● **Source material**:
* * * *

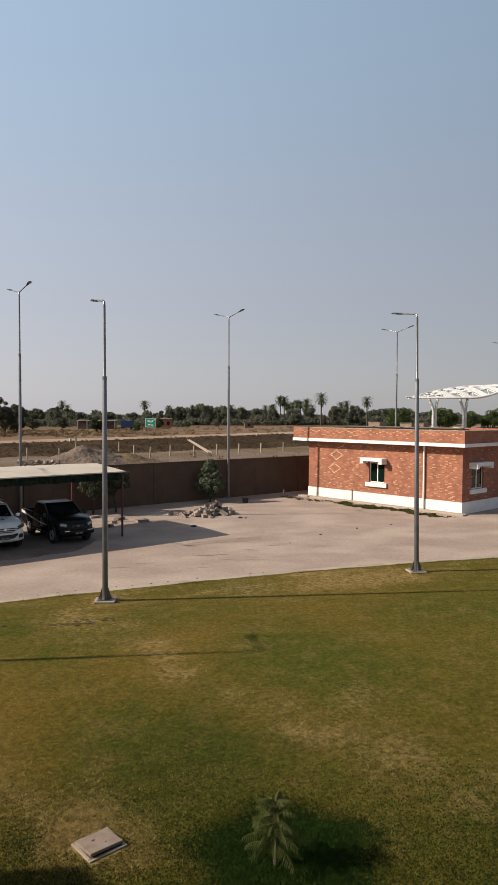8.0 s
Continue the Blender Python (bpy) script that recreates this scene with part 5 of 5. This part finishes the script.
# ---- far buildings ----
M_BLUE = mat("blue_sheet", (0.035, 0.08, 0.20), (0.03, 0.065, 0.16), 1.0, 0.6, fine=0.1)


M_DUSTY = mat("dusty_brown_render", (0.165, 0.112, 0.086), (0.12, 0.082, 0.063), 0.7, 0.95, fine=0.15)


def far_house(name, x, y, w, d, h, wall, roof, label, turn=0, windows=3, porch=False):
    root = thing(name, label, "house", "far houses")
    root.matrix_world = pose(x, y, bank(x, y), 0, 0, turn)
    part("wall", boxed(-w / 2, -d / 2, -0.3, w / 2, d / 2, h), wall, root)
    part("roof", boxed(-w / 2 - 0.35, -d / 2 - (1.6 if porch else 0.35), h + 0.003, w / 2 + 0.35, d / 2 + 0.35, h + 0.28), roof, root)
    if porch:
        for k in range(5):
            xx = -w / 2 + k * w / 4
            part("column", boxed(xx - 0.15, -d / 2 - 1.45, -0.3, xx + 0.15, -d / 2 - 1.15, h), roof, root)
    for k in range(windows):
        xx = -w / 2 + (k + 0.5) * w / windows
        wn_ = part("window", boxed(xx - 0.5, -d / 2 - 0.03, h * 0.35, xx + 0.5, -d / 2 - 0.004, h * 0.75), M_TRIM, root)
        part("pane", boxed(xx - 0.42, -d / 2 - 0.045, h * 0.38, xx + 0.42, -d / 2 - 0.031, h * 0.72), M_GLASS, wn_)
    return root


far_house("farm_house", -26.4, 242, 12.5, 6, 2.75, M_DUSTY, M_PALEWALL, "long low brown house with a pale flat roof", 0, 2, True)
far_house("farm_house", -3.2, 254, 4.4, 5, 3.4, M_BRICK, M_PALEWALL, "small red brick house among far trees", 0, 2)
far_house("farm_house", 28.6, 262, 3.4, 3, 2.1, M_DUSTY, M_DUSTY, "tiny brown shed near the far palms", 0, 1)
far_house("farm_house", 71.5, 131, 8, 6, 4.6, M_MUD, M_MUD, "plain brown house beyond the yard", 10, 3)


def blue_trailer():
    root = thing("blue_trailer", "blue sheet-metal trailer parked in the fields", "trailer")
    root.matrix_world = pose(-15.8, 235, bank(-15.8, 235), 0, 0, 4)
    part("box", boxed(-2.1, -1.0, 0.75, 2.1, 1.0, 2.9, bevel=0.03), M_BLUE, root)
    for k in range(7):
        part("rib", boxed(-1.95 + k * 0.64, -1.05, 0.8, -1.87 + k * 0.64, -1.003, 2.85), M_BLUE, root)
    for x in (-1.3, 1.3):
        for s in (-1, 1):
            w_ = new("wheel", TYRE_ME)
            w_.parent = root
            w_.matrix_basis = pose(x, s * 0.8, 0.42) @ Matrix.Scale(1.1, 4)
    part("chassis", boxed(-2.0, -0.7, 0.55, 2.0, 0.7, 0.747), M_TRIM, root)


blue_trailer()
for x, y, w in ((97, 262, 46), (55, 268, 22)):
    root = thing("mud_wall", "low brown mud wall across the fields", "wall", "field walls")
    root.matrix_world = pose(x, y, bank(x, y), 0, 0, -4)
    part("wall", boxed(-w / 2, -0.25, -0.3, w / 2, 0.25, 0.9, bevel=0.05), M_MUD, root)

# ---- roof things on the brick building ----
RB = pose(16.37, 37.34, 0, 0, 0, 37.0)
RBI = RB.inverted()


def roof_place(x, y):
    p = RBI @ Vector((x, y, 0))
    return RB @ pose(p.x, p.y, 4.40)


M_PANEL = mat("dark_roof_panel", (0.10, 0.075, 0.06), (0.075, 0.058, 0.048), 1.5, 0.6, fine=0.1)
for x, y, w, h, m in ((14.9, 49.0, 0.9, 0.70, M_BLOCK), (17.0, 48.6, 0.35, 0.66, M_BLOCK), (18.0, 48.6, 0.7, 0.66, M_BLOCK)):
    root = thing("roof_block", "small rendered block on the flat roof", "roof block", "roof blocks")
    root.matrix_world = roof_place(x, y)
    part("block", boxed(-w / 2, -0.5, 0.003, w / 2, 0.5, h, bevel=0.02), m, root)
    part("cap", boxed(-w / 2 - 0.04, -0.54, h + 0.003, w / 2 + 0.04, 0.54, h + 0.05), m, root)
for x, y in ((15.8, 45.2), (17.5, 44.9), (19.1, 44.6)):
    root = thing("roof_vent", "pale domed roof ventilator", "roof vent", "roof vents")
    root.matrix_world = roof_place(x, y)
    part("curb", tubed([(0, 0, 0.003), (0, 0, 0.36)], 0.24, 14), M_PALEWALL, root)
    b = lathe([(0.27, 0.0), (0.26, 0.05), (0.20, 0.10), (0.11, 0.13), (0.02, 0.14)], 18)
    bmesh.ops.transform(b, matrix=pose(0, 0, 0.36, 90, 0, 0), verts=b.verts)
    part("dome", b, M_PALEWALL, root, soft=True)
for k in range(4):
    root = thing("roof_panel", "dark flat panel on a low frame on the roof", "roof panel", "roof panels")
    p = RB @ pose(1.3, 0.6 + k * 2.1, 4.40)
    root.matrix_world = p
    part("panel", boxed(-0.5, 0.0, 0.44, 0.5, 1.95, 0.50, m=pose(0, 0, 0, 0, 6, 0)), M_PANEL, root)
    for yy in (0.2, 1.75):
        part("leg", boxed(-0.3, yy - 0.03, 0.003, -0.24, yy + 0.03, 0.44), M_STEEL, root)
        part("leg", boxed(0.24, yy - 0.03, 0.003, 0.3, yy + 0.03, 0.42), M_STEEL, root)


# ---- white canopy beyond the brick building ----
M_CANOPY = mat("canopy_sheet", (0.60, 0.605, 0.61), (0.50, 0.505, 0.51), 2.0, 0.5, fine=0.06)


def gate_canopy():
    root = thing("gate_canopy", "white leaf-shaped steel gate canopy on forked columns", "canopy")
    n = 20

    def edge(s, side):
        x = 27.0 + 17.0 * s
        arch = math.sin(math.pi * min(1.0, 0.04 + s * 0.92))
        rise = max(0.0, min(1.0, (s - 0.35) / 0.3))
        far, near = 7.62 + 1.62 * math.sin(math.pi * s * 0.80), 7.62 + 1.1 * rise * rise * (3 - 2 * rise)
        t = (side + 1) / 2
        return Vector((x, 76 + side * (0.4 + 3.2 * arch), near + (far - near) * t + 0.25 * arch * (1 - side * side)))

    for side in (-1, -0.35, 0.35, 1):
        pts = [edge(k / n, side) for k in range(n + 1)]
        part("rib", tubed(pts, 0.13 if abs(side) == 1 else 0.09, 8), M_CANOPY, root, "white tubular rib", True)
    for k in range(1, n):
        if k % 2:
            part("diagonal", tubed([edge(k / n, -1), edge((k + 1) / n, -0.35), edge(k / n, 0.35), edge((k + 1) / n, 1)], 0.045, 5), M_CANOPY, root)
        part("purlin", tubed([edge(k / n, -1), edge(k / n, 0), edge(k / n, 1)], 0.06, 6), M_CANOPY, root)
    for k in range(0, n):
        for a, b in ((-1, -0.35), (-0.35, 0.35), (0.35, 1)):
            if k < 3 or (k + int(a * 3)) % 2 == 0:
                continue
            f = bmesh.new()
            ps = [edge((k + 0.1) / n, a), edge((k + 0.9) / n, a), edge((k + 0.9) / n, b), edge((k + 0.1) / n, b)]
            lo = [f.verts.new(p + Vector((0, 0, 0.05))) for p in ps]
            hi = [f.verts.new(p + Vector((0, 0, 0.09))) for p in ps]
            f.faces.new(lo[::-1])
            f.faces.new(hi)
            for i in range(4):
                f.faces.new((lo[i], lo[(i + 1) % 4], hi[(i + 1) % 4], hi[i]))
            part("roof_panel", f, M_CANOPY, root)
    part("end_bar", tubed([Vector((26.4, 76, 7.72)), edge(0.02, 0)], 0.11, 8), M_CANOPY, root)
    for cx in (29.8, 33.4):
        top = lambda dx: (cx + dx, 76, edge((cx + dx - 27.0) / 17, 0).z)
        col = part("column", tubed([(cx - 0.15, 76, -0.1), (cx - 0.14, 76, 6.0), (cx - 0.26, 76, 6.7), top(-0.84)], [0.16, 0.16, 0.17, 0.13], 8), M_CANOPY, root, "white forked column", True)
        part("fork", tubed([(cx + 0.15, 76, -0.1), (cx + 0.14, 76, 6.0), (cx + 0.22, 76, 6.9), top(0.56)], [0.16, 0.16, 0.17, 0.13], 8), M_CANOPY, col, soft=True)
        for z in np.arange(0.4, 6.0, 0.45):
            part("brace", tubed([(cx - 0.2, 75.87, z), (cx + 0.2, 75.87, z + 0.4)], 0.035, 5), M_CANOPY, col)


gate_canopy()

* * * *

● **What the task requires**:
Output exactly one stretch of the listing: from the line containing "Continue the Blender" through the line containing "brown house beyond", both end lines included.

● **Solution to the problem**:
Continue the Blender Python (bpy) script that recreates this scene with part 5 of 5. This part finishes the script.
# ---- far buildings ----
M_BLUE = mat("blue_sheet", (0.035, 0.08, 0.20), (0.03, 0.065, 0.16), 1.0, 0.6, fine=0.1)


M_DUSTY = mat("dusty_brown_render", (0.165, 0.112, 0.086), (0.12, 0.082, 0.063), 0.7, 0.95, fine=0.15)


def far_house(name, x, y, w, d, h, wall, roof, label, turn=0, windows=3, porch=False):
    root = thing(name, label, "house", "far houses")
    root.matrix_world = pose(x, y, bank(x, y), 0, 0, turn)
    part("wall", boxed(-w / 2, -d / 2, -0.3, w / 2, d / 2, h), wall, root)
    part("roof", boxed(-w / 2 - 0.35, -d / 2 - (1.6 if porch else 0.35), h + 0.003, w / 2 + 0.35, d / 2 + 0.35, h + 0.28), roof, root)
    if porch:
        for k in range(5):
            xx = -w / 2 + k * w / 4
            part("column", boxed(xx - 0.15, -d / 2 - 1.45, -0.3, xx + 0.15, -d / 2 - 1.15, h), roof, root)
    for k in range(windows):
        xx = -w / 2 + (k + 0.5) * w / windows
        wn_ = part("window", boxed(xx - 0.5, -d / 2 - 0.03, h * 0.35, xx + 0.5, -d / 2 - 0.004, h * 0.75), M_TRIM, root)
        part("pane", boxed(xx - 0.42, -d / 2 - 0.045, h * 0.38, xx + 0.42, -d / 2 - 0.031, h * 0.72), M_GLASS, wn_)
    return root


far_house("farm_house", -26.4, 242, 12.5, 6, 2.75, M_DUSTY, M_PALEWALL, "long low brown house with a pale flat roof", 0, 2, True)
far_house("farm_house", -3.2, 254, 4.4, 5, 3.4, M_BRICK, M_PALEWALL, "small red brick house among far trees", 0, 2)
far_house("farm_house", 28.6, 262, 3.4, 3, 2.1, M_DUSTY, M_DUSTY, "tiny brown shed near the far palms", 0, 1)
far_house("farm_house", 71.5, 131, 8, 6, 4.6, M_MUD, M_MUD, "plain brown house beyond the yard", 10, 3)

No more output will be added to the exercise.